- Born: c. 1560
- Died: 1625
- Noble family: Vaux (by birth) John Beaumont (maternal grandfather)
- Spouse: Edward Brooksby (m. 1577)
- Issue: 2
- Father: William Vaux, 3rd Baron Vaux of Harrowden
- Mother: Elizabeth Beaumont

= Eleanor Brooksby =

English noblewoman

Eleanor Brooksby (c. 1560–1625) was an English noblewoman, recusant and priest harbourer. Along with her sister Anne Vaux, she supported Roman Catholics in England during the 16th century, by providing safe houses including Baddesley Clinton in Warwickshire and Whitewebbs in Enfield Chase near London for Jesuit missionaries such as Henry Garnett.

==Family and early life==
Brooksby was born about 1560. She was the eldest daughter and second of four children born to William Vaux, 3rd Baron Vaux of Harrowden, and his first wife, Elizabeth Vaux, daughter of the judge John Beaumont of Grace Dieu, Leicester. Brooksby's mother died in 1562.
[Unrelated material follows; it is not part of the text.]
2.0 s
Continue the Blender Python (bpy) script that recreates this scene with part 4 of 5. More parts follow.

Brooksby was raised at Harrowden, where her education was influenced by the Jesuit priest Edmund Campion who was her older brother Henry Vaux's tutor. Campion was later a religious martyr who was canonised as a saint by Pope Paul VI in May 1970.
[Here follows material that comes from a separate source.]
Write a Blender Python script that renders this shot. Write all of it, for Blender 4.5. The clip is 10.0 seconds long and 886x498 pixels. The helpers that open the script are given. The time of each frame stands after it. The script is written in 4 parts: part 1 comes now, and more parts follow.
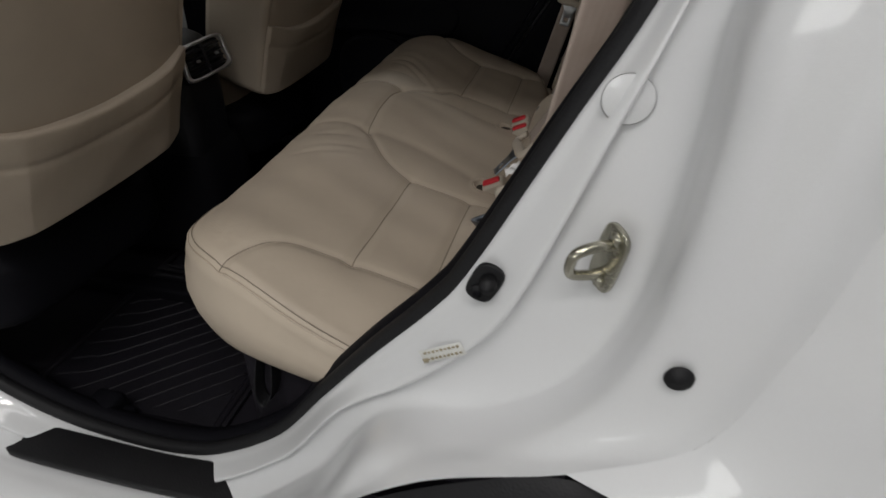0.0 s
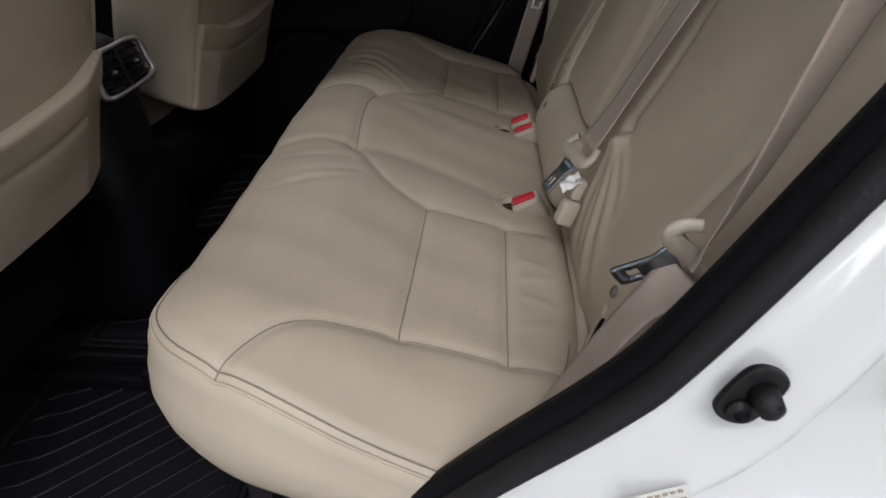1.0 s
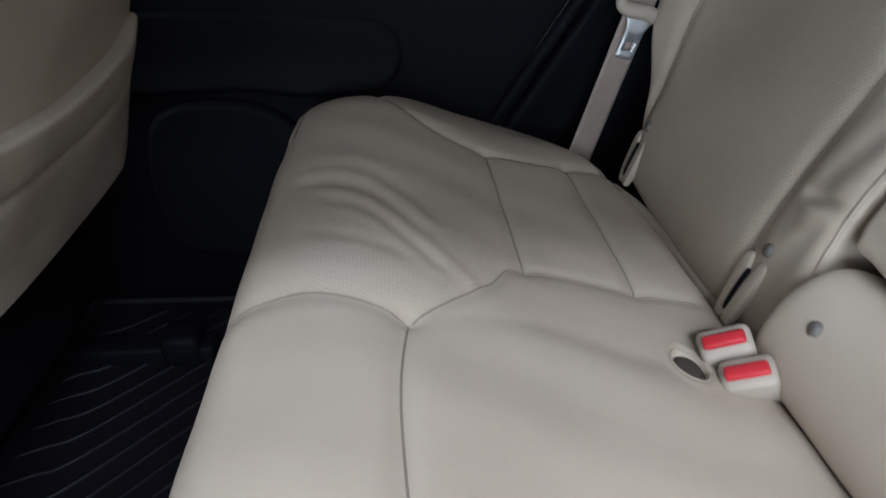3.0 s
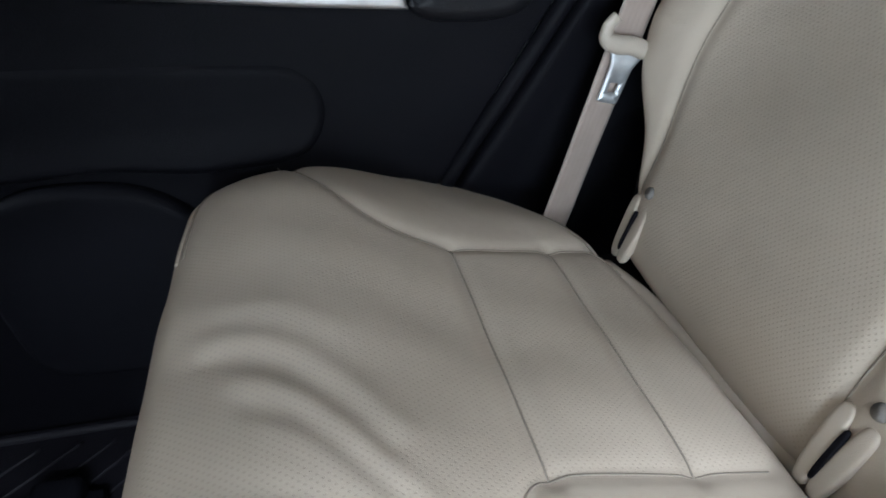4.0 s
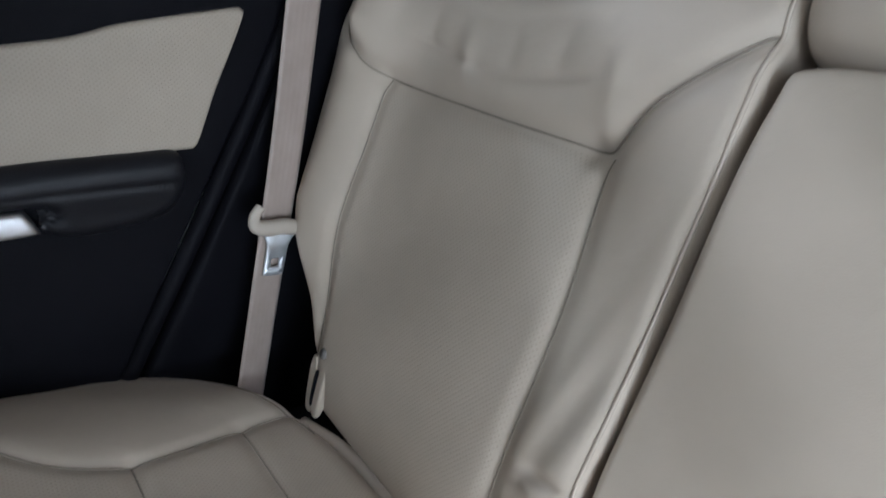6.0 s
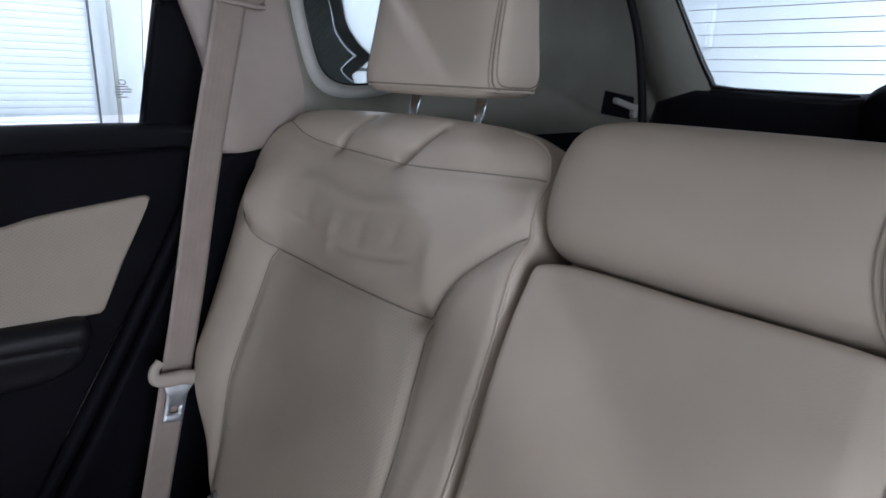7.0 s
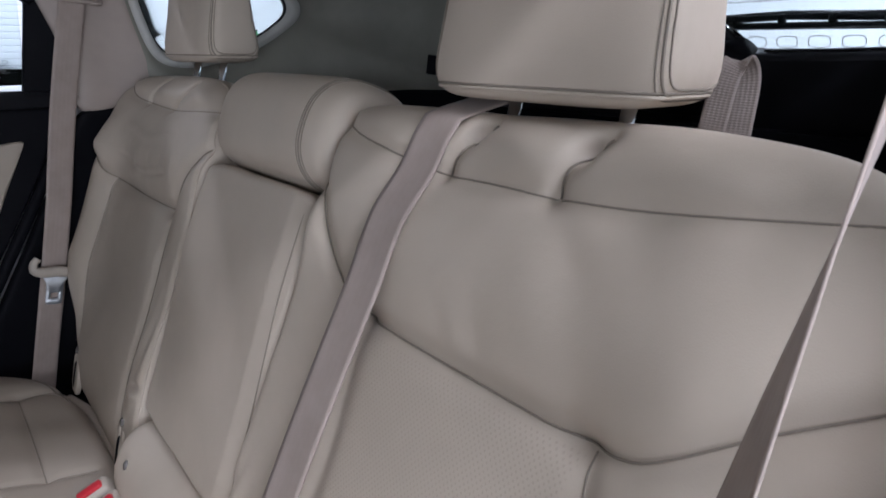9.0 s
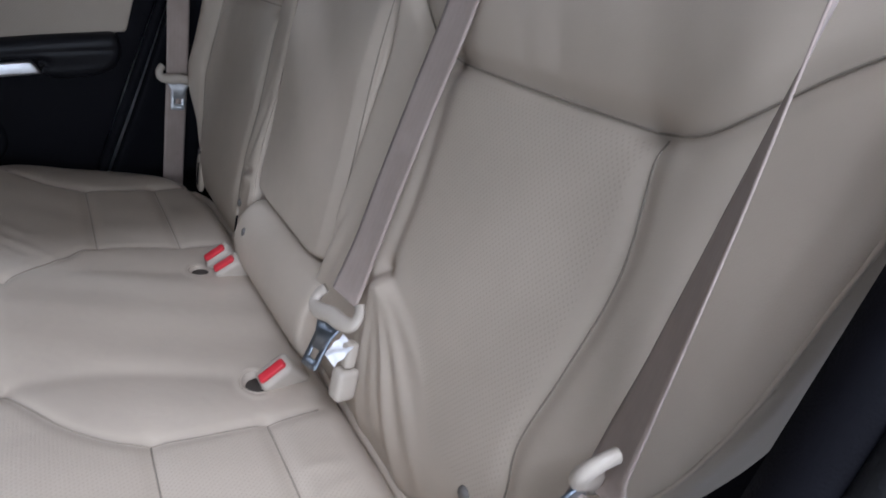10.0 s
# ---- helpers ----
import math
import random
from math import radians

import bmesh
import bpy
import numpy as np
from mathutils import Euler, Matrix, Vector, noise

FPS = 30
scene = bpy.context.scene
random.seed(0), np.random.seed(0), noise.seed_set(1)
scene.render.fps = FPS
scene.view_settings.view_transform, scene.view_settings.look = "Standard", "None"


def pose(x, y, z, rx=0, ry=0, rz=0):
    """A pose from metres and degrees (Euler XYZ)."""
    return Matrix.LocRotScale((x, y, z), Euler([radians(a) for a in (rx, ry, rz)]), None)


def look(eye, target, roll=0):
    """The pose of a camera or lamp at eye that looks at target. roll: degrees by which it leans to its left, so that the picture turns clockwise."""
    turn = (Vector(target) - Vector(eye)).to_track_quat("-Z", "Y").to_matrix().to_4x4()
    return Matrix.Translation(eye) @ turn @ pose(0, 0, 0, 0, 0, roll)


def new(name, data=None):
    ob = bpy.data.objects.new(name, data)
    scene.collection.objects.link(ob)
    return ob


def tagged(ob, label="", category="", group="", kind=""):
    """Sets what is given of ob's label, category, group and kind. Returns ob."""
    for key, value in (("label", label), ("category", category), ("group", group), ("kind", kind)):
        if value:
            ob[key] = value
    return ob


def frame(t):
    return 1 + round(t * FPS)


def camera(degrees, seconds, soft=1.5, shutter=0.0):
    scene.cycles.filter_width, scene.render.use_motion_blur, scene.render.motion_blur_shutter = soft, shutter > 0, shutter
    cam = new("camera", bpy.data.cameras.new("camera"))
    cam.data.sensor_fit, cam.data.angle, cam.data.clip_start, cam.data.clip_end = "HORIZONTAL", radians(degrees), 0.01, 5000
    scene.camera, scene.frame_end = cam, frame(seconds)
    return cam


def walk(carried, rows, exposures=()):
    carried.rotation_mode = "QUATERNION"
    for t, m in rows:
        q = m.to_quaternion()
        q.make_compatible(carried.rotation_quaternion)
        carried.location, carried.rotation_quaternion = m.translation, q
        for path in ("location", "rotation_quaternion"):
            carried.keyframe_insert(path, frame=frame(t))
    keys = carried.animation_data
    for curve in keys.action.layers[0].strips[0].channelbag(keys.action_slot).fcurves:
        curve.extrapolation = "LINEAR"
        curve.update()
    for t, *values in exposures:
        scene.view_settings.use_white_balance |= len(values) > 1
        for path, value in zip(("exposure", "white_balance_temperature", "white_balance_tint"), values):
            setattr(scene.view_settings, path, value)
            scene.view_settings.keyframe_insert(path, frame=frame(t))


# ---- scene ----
cam = camera(72.3, 10.0, soft=1.6, shutter=0.2)

EXPOSURES = [(0.0, -2.0, 6900, 12), (0.5, -1.66, 6900, 13), (1.0, -1.28, 6550, 13), (1.5, -0.9, 6150, 12), (2.0, -0.85, 5850, 12), (2.5, -0.75, 5650, 11), (2.7, -0.48, 5650, 10), (4.0, 0.9, 5550, 6), (4.5, 0.88, 5550, 7), (5.0, 0.85, 5550, 8), (5.5, 0.82, 5500, 9), (6.2, 0.4, 5550, 9), (7.5, -0.07, 5750, 19), (8.5, -0.2, 5830, 18), (9.0, -0.29, 5760, 17), (10.0, -0.45, 5560, 15)]
PATH = [
    (0, (0.613, -0.298, 1.281), (0.221, 1.333, 0.193), 0.3),
    (0.5, (0.475, -0.171, 1.231), (0.205, 1.488, 0.147), -0.2),
    (1, (0.385, -0.09, 1.197), (0.278, 1.588, 0.114), -0.2),
    (1.5, (0.342, 0.054, 1.186), (0.347, 1.734, 0.102), -0.3),
    (2, (0.29, 0.237, 1.179), (0.37, 1.916, 0.095), -0.1),
    (2.5, (0.216, 0.471, 1.13), (0.317, 2.151, 0.049), 0.1),
    (2.7, (0.194, 0.564, 1.104), (0.322, 2.249, 0.035), 0.9),
    (3.8, (0.169, 0.941, 1.134), (0.461, 2.538, -0.033), 0.8),
    (4, (0.17, 0.956, 1.119), (0.576, 2.559, -0.006), 1.7),
    (4.5, (0.224, 0.969, 1.125), (0.817, 2.523, 0.015), 0.9),
    (5, (0.254, 0.97, 1.152), (1.079, 2.423, 0.052), 0.8),
    (5.5, (0.25, 0.958, 1.188), (1.268, 2.333, 0.152), 2.3),
    (6, (0.255, 0.918, 1.251), (1.398, 2.297, 0.362), 2.8),
    (6.2, (0.249, 0.898, 1.285), (1.451, 2.279, 0.48), 3.3),
    (7.3, (0.298, 0.693, 1.357), (1.617, 2.106, 0.843), 1.4),
    (7.5, (0.31, 0.628, 1.36), (1.626, 2.045, 0.851), 1.2),
    (8, (0.361, 0.434, 1.358), (1.679, 1.851, 0.857), 1.0),
    (8.5, (0.397, 0.296, 1.352), (1.7, 1.716, 0.818), 0.4),
    (9, (0.39, 0.221, 1.348), (1.62, 1.665, 0.715), -0.4),
    (9.5, (0.382, 0.177, 1.292), (1.446, 1.649, 0.456), -0.9),
    (10, (0.347, 0.149, 1.239), (1.234, 1.651, 0.262), -1.2),
]
walk(cam, [(t, look(e, g, r)) for t, e, g, r in PATH], EXPOSURES)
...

Her sister Elizabeth Vaux became a nun at Caen in Normandy.

== Issue ==
She married Edward Brookesby, Esq., of Shoby, Leicestershire, around 1577.

They had issue:

- William Brookesby (died 1606).

- Mary Brookesby (c. 1579–1628), who married Richard Thimelby Cath of Irnham, South Kesteven, Lincolnshire.
  - Brooksby's granddaughter Mary Thimelby would become an Augustinian nun and prioress at St. Monica's Convent in Louvain in Flanders.
  - Brooksby raised another of her daughter Mary's children, Edward Thimelby, who attended the seminary at the English College in Rome to prepare for entering the priesthood.

Brooksby also adopted her five-year-old first cousin and goddaughter Frances Burroughs of Burrow on the Hill. Frances was the daughter of Brooksby's paternal aunt, Maud Burroughs, who died in 1581. When she was 11 years old, Frances defended her adoptive mother against pursuivants who entered the Brooksby home searching for hidden priests. She later took vows as an Augustinian nun at St Ursula's Convent, in Louvain in Flanders.

Brooksby was widowed in the summer of 1581.

== Recusancy ==
As recusant Catholics, Brooksby and her sister Anne Vaux used their wealth to hire and provide safe houses for priests, including at Baddesley Clinton in Warwickshire and Whitewebbs in Enfield Chase near London. They regularly hosted the Jesuit missionary Henry Garnett. Brooksby's family home at Green Street, East Ham, Essex, was also the temporary location of a secret recusant printing press.

In 1605, Brookesby and her sister attended an illegal pilgrimage of Catholic recusants to Holywell. She and her sister completed the journey without shoes. The pilgrimage was later suspected by authorities of having been used as cover for planning the Gunpowder Plot, and Brooksby's sister Anne was arrested.

== Death ==
Shortly before her death, in 1625, Brooksby was convicted of recusancy and was fined £240. She did not pay the fine. Brookesby died of unknown causes in 1625.